The DACA recipient came to the United States from the Dominican Republic when she was 4. “We were brought here as children, brought up to feel like Americans. I feel like an American. This is my home,” she said. “I don’t think it’s fair for them to think that way about us when we’re just trying to pay our taxes, find jobs, go to school, make a living and be successful.”
The Jewish Council for Public Affairs, an umbrella organization that represents public advocacy organizations from across the Jewish religious spectrum, had urged the White House to keep the DACA program, which gives around 800,000 young people — so-called Dreamers — limited legal status provided that they fulfill certain requirements, such as not breaking the law. “Ending this protection is inhumane, separating families and would costing our national economy $460 billion over the next decade,” the JCPA wrote in a statement.

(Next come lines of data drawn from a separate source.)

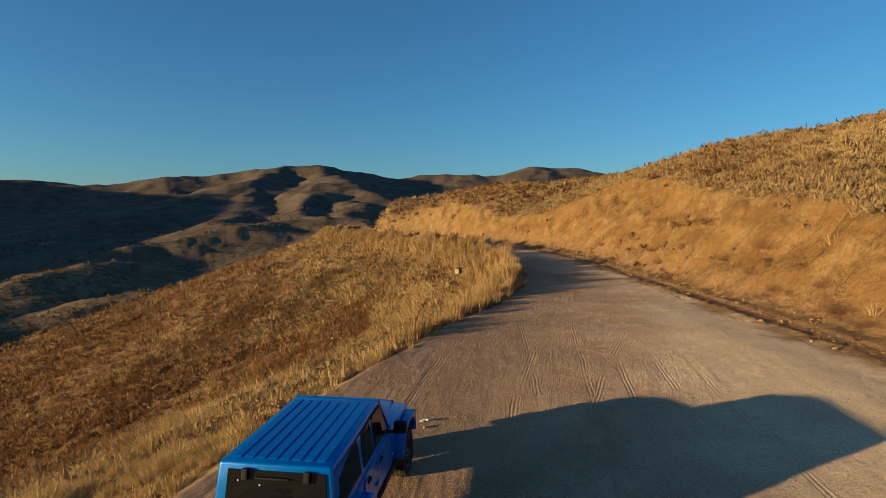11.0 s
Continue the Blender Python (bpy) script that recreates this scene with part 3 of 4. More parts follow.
def extrude_x(profile, x0, x1, bevel=0.0, bm=None, top=None):
    """A profile of (y, z) drawn from x0 to x1."""
    piece = bmesh.new()
    a = [piece.verts.new((x0, y, z)) for y, z in profile]
    b = [piece.verts.new((x1, y, z)) for y, z in profile]
    piece.faces.new(a)
    piece.faces.new(b[::-1])
    n = len(a)
    for i in range(n):
        piece.faces.new((a[i], b[i], b[(i + 1) % n], a[(i + 1) % n]))
    bmesh.ops.recalc_face_normals(piece, faces=piece.faces)
    bevelled(piece, bevel)
    return join(bm, piece)


def hull(corners_low, corners_high, bevel=0.02):
    """A lofted solid between two rings of corners."""
    piece = bmesh.new()
    a = [piece.verts.new(p) for p in corners_low]
    b = [piece.verts.new(p) for p in corners_high]
    piece.faces.new(a)
    piece.faces.new(b[::-1])
    n = len(a)
    for i in range(n):
        piece.faces.new((a[i], b[i], b[(i + 1) % n], a[(i + 1) % n]))
    bmesh.ops.recalc_face_normals(piece, faces=piece.faces)
    return bevelled(piece, bevel, 3)


def slab(corners, thick, normal, bevel=0.006):
    """A four-cornered sheet with thickness, pushed along its normal."""
    nv = Vector(normal).normalized() * thick
    return hull([tuple(Vector(c)) for c in corners], [tuple(Vector(c) + nv) for c in corners], bevel)


def ring(profile, steps=40, axis="X", bm=None):
    """A profile of (along, radius) turned about an axis."""
    piece = bmesh.new()
    rows = []
    for i in range(steps):
        a = 2 * math.pi * i / steps
        rows.append([piece.verts.new((u, r * math.cos(a), r * math.sin(a)) if axis == "X" else (r * math.cos(a), u, r * math.sin(a))) for u, r in profile])
    for i in range(steps):
        p, q = rows[i], rows[(i + 1) % steps]
        for j in range(len(profile) - 1):
            piece.faces.new((p[j], q[j], q[j + 1], p[j + 1]))
    return join(bm, piece)


def tyre_mesh():
    w, r = 0.13, 0.400
    bm = ring([(-0.10, 0.255), (-w, 0.275), (-w - 0.006, 0.325), (-w + 0.003, 0.365), (-0.110, r - 0.008), (-0.06, r), (0.06, r), (0.110, r - 0.008), (w - 0.003, 0.365), (w + 0.006, 0.325), (w, 0.275), (0.10, 0.255)], 56)
    for i in range(64):
        a = 2 * math.pi * i / 64
        for k, x in enumerate((-0.104, -0.062, -0.020, 0.020, 0.062, 0.104)):
            b = a + (0.049 if k % 2 else 0)
            turn = Matrix.Rotation(b, 4, "X")
            piece = bmesh.new()
            bmesh.ops.create_cube(piece, size=1, matrix=turn @ Matrix.Translation((x, 0, r - (0.004 if k in (0, 5) else 0.0))) @ Matrix.Rotation(0.45 if k % 2 else -0.45, 4, "Z") @ Matrix.Diagonal((0.034, 0.026, 0.014, 1)))
            bm = join(bm, piece)
    return bm


def rim_mesh():
    bm = ring([(-0.10, 0.255), (0.085, 0.238), (0.105, 0.252), (0.117, 0.262), (0.110, 0.244), (0.07, 0.222), (-0.02, 0.215), (-0.03, 0.02)], 48)
    for i in range(7):
        turn = Matrix.Rotation(2 * math.pi * i / 7, 4, "X")
        spoke = hull([(0.035, -0.030, 0.05), (0.035, 0.030, 0.05), (0.075, 0.030, 0.05), (0.075, -0.030, 0.05)],
                     [(0.055, -0.043, 0.232), (0.055, 0.043, 0.232), (0.090, 0.036, 0.232), (0.090, -0.036, 0.232)], 0.008)
        bmesh.ops.transform(spoke, matrix=turn, verts=spoke.verts)
        bm = join(bm, spoke)
    bm = ring([(0.02, 0.085), (0.078, 0.080), (0.088, 0.062), (0.082, 0.04), (0.090, 0.034), (0.092, 0.0)], 24, bm=bm)
    return bm


def nuts_mesh():
    bm = None
    for i in range(5):
        a = 2 * math.pi * i / 5
        m = Matrix.Translation((0.088, 0.058 * math.cos(a), 0.058 * math.sin(a)))
        bm = block((0, 0, 0), (0.03, 0.02, 0.02), 0.005, m, bm)
    return bm


def lettering_mesh(r0, count, start, spread, x):
    """Raised pale marks round the sidewall."""
    bm = None
    for i in range(count):
        if i % 7 == 6:
            continue
        turn = Matrix.Rotation(start + spread * i / count, 4, "X")
        bm = block((0, 0, 0), (0.004, 0.020, 0.026), 0.002, turn @ Matrix.Translation((x, 0, r0)), bm)
    return bm


def wheel(car, m, name="wheel", lettered=False):
    hub = part(name, tyre_mesh(), RUBBER, car, "dusty all-terrain tyre on a black alloy rim", 40)
    hub.matrix_local = m
    part("rim", rim_mesh(), RIM, hub, "gloss black split-spoke alloy rim", 35)
    part("wheel_nuts", nuts_mesh(), CHROME, hub, "bright wheel nuts")["kind"] = "stuff"
    bm = lettering_mesh(0.318, 15, -0.9, 1.9, 0.137)
    bm = join(bm, lettering_mesh(0.318, 18, 2.2, 2.1, 0.137))
    part("sidewall_lettering", bm, WHITE_LETTER, hub, "pale raised sidewall lettering")["kind"] = "stuff"
    return hub


def arch(cy, r, z, n, y0=None):
    """Points of a wheel opening, from front to rear."""
    return [(cy + r * math.cos(math.pi * i / n), z + r * math.sin(math.pi * i / n)) for i in range(n + 1)]


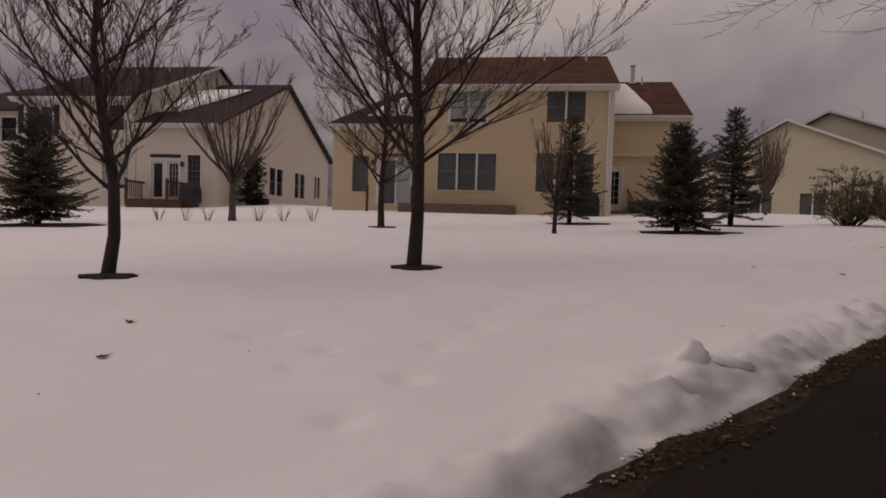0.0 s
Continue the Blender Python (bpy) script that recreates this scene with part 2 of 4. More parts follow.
# ---------------- mesh helpers ----------------
class Geo:
    def __init__(self):
        self.v, self.f = [], []

    def add(self, verts, faces):
        k = len(self.v)
        self.v += [tuple(p) for p in verts]
        self.f += [tuple(k + i for i in q) for q in faces]
        return self

    def hexa(self, p):
        """Eight corners: bottom ring then top ring."""
        return self.add(p, [(3, 2, 1, 0), (4, 5, 6, 7), (0, 1, 5, 4), (1, 2, 6, 5), (2, 3, 7, 6), (3, 0, 4, 7)])

    def box(self, x0, x1, y0, y1, z0, z1, bev=0.0):
        b = bev
        if b <= 0:
            return self.hexa([(x0, y0, z0), (x1, y0, z0), (x1, y1, z0), (x0, y1, z0), (x0, y0, z1), (x1, y0, z1), (x1, y1, z1), (x0, y1, z1)])
        ring = [(x0 + b, y0), (x1 - b, y0), (x1, y0 + b), (x1, y1 - b), (x1 - b, y1), (x0 + b, y1), (x0, y1 - b), (x0, y0 + b)]
        cx, cy = (x0 + x1) / 2, (y0 + y1) / 2
        sx, sy = 1 - 2 * b / max(x1 - x0, 1e-6), 1 - 2 * b / max(y1 - y0, 1e-6)
        small = [(cx + (x - cx) * sx, cy + (y - cy) * sy) for x, y in ring]
        rings = [[(x, y, z0) for x, y in ring], [(x, y, z1 - b) for x, y in ring], [(x, y, z1) for x, y in small]]
        return self.rings(rings)

    def rings(self, rings, caps=True):
        n = len(rings[0])
        faces = []
        for i in range(len(rings) - 1):
            for j in range(n):
                a, c = i * n + j, i * n + (j + 1) % n
                faces.append((a, c, c + n, a + n))
        if caps:
            faces.append(tuple(reversed(range(n))))
            faces.append(tuple(range((len(rings) - 1) * n, len(rings) * n)))
        return self.add([p for r in rings for p in r], faces)

    def tube(self, pts, rad, sides=5):
        """A tapered tube along points."""
        rings = []
        for i, p in enumerate(pts):
            a, b = pts[max(i - 1, 0)], pts[min(i + 1, len(pts) - 1)]
            d = Vector(b) - Vector(a)
            d = d.normalized() if d.length > 1e-9 else Vector((0, 0, 1))
            s = d.cross(Vector((0.31, 0.95, 0.05))).normalized()
            t = d.cross(s)
            r = rad[i]
            rings.append([Vector(p) + (s * math.cos(k * 2 * math.pi / sides) + t * math.sin(k * 2 * math.pi / sides)) * r for k in range(sides)])
        return self.rings(rings)

    def slab(self, pts, thick):
        """A flat polygon given thickness downwards along its normal."""
        a, b, c = (Vector(p) for p in pts[:3])
        n = (b - a).cross(c - a).normalized()
        if n.z < 0:
            n = -n
        return self.rings([[Vector(p) - n * thick for p in pts], [Vector(p) for p in pts]])

    def mesh(self, name, mat, smooth=False, weld=0.0):
        me = bpy.data.meshes.new(name)
        me.from_pydata([tuple(p) for p in self.v], [], self.f)
        bm = bmesh.new()
        bm.from_mesh(me)
        if weld:
            bmesh.ops.remove_doubles(bm, verts=bm.verts, dist=weld)
        bmesh.ops.recalc_face_normals(bm, faces=bm.faces)
        bm.to_mesh(me)
        bm.free()
        me.materials.append(mat)
        if smooth:
            me.polygons.foreach_set("use_smooth", [True] * len(me.polygons))
        return me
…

HIAS, the Jewish immigration and refugee group, added that Trump “has likely put the American dream out of reach for countless people today, as he continues to reverse course on the American tradition of welcoming immigrants and refugees.”
Other organizations were even more explicit in their condemnations: The left-wing group Bend the Arc claimed that Trump’s “rhetoric about immigrants has been consistently cruel from the beginning. Now, emboldened by the ascendancy of white supremacy in the public sphere, he is escalating into ever more explicit racism.”
The dovish Israel advocacy group J Street made a surprising venture into domestic politics by calling the decision “just the latest in a series of punitive acts designed to cater to the fears and hatreds of an extreme minority of Americans.”
And the organization T’ruah: The Rabbinic Call for Human Rights said that the government was “promoting a white supremacist vision of America.”
The outrage was felt on an individual level, especially for people who are in regular contact with Dreamers. A Jewish professional who employed the DACA recipient as a baby sitter told the Forward that the White House’s decision “reminds me of the persecution of the Jews leading up to World War II.”
This woman found out her employee’s immigration status during the Obama administration. At the time, she said, “I felt joy for her that this [program] existed.” She said that her children “really love her,” and that friends who saw her play with the children in the park would report back “on how engaged and wonderful she was.”
Now, the professional said, the situation is “absolutely unconscionable and I would step in if that’s something that would help.
“If they decided that they were going to deport all DACA recipients, I would open up my house to her and say, ‘Come stay with us until this [blows] over.’”
Other Jews feel similarly: Earlier this year, T’ruah created a guide explaining how synagogues can become sanctuaries for undocumented immigrants fearing deportation.
The Dreamer told the Forward that she hoped it wouldn’t come to that: She is considering marrying her boyfriend, which would solidify her legal status.
In the end, she said, she wanted people to know “that this was a huge chance for us, and I think most of us have used it wisely. And I just hope that in six months, when they say they’re supposed to have an answer for us, it’ll benefit us, because it also benefits them…. I really hope it gets better from here.”